SiC, from Amorphous to Nanosized Materials, the Exemple of SiC Fibres Issued of Polymer Precursors

Abstract

Silicon carbide materials are interesting because of their high thermal stability, high thermal conductivity, extreme hardness and good electrical properties. Some of these properties are directly related to the SiC structure that alternates the Si and C atom layers. SiC have applications as single crystal wafer (wide-gap semiconductor for high power device), as air, spacecraft and nuclear plant thermostructural composites because it is possible to prepare the materials in various forms (fibre, matrix and composite) from organic liquid or vapour precursors. Thus it is possible to adjust the crystallinity, from the amorphous to the crystalline state, including intermediate nanocrystalline state. The later state guaranties the optimal mechanical properties.
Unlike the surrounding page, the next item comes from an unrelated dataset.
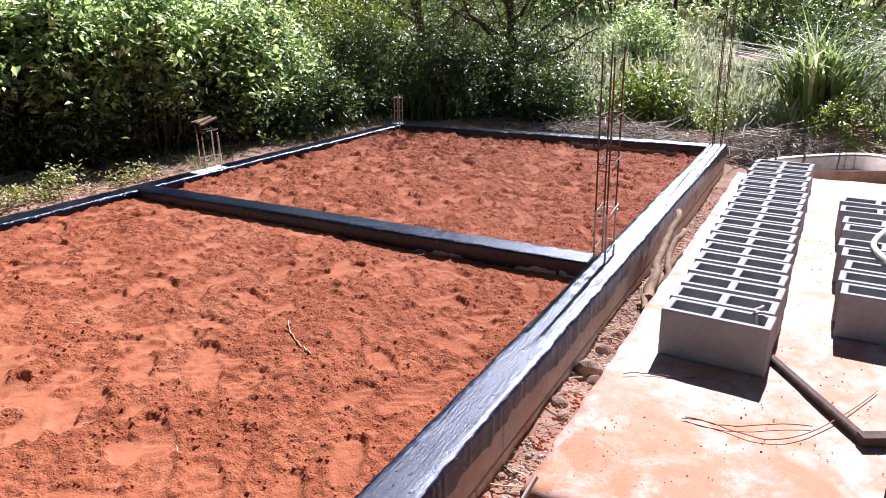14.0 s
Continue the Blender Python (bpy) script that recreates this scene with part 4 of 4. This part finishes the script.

Non-destructive Raman microspectrometry intrinsically probes the matter at the subnanoscale and offers a "bottom-up" approach that is especially efficient for the analysis of ill-crystallised and nanostructured materials. The great advantage of Raman spectroscopy is first to make possible the recording of series of spectrum by automatic mapping. However, because the Raman intensity depends on the polarisability tensor derivative, the scattered intensity – and the sensitivity varies order of magnitude with the nature of the chemical bond. Comparison with transmission electron microscopy (TEM) is in general required to discriminate if the phonon coherence length is determined by the domain or the grain size. Both techniques are efficient to identify the different polytypes as well as the nature and degree of the disorder.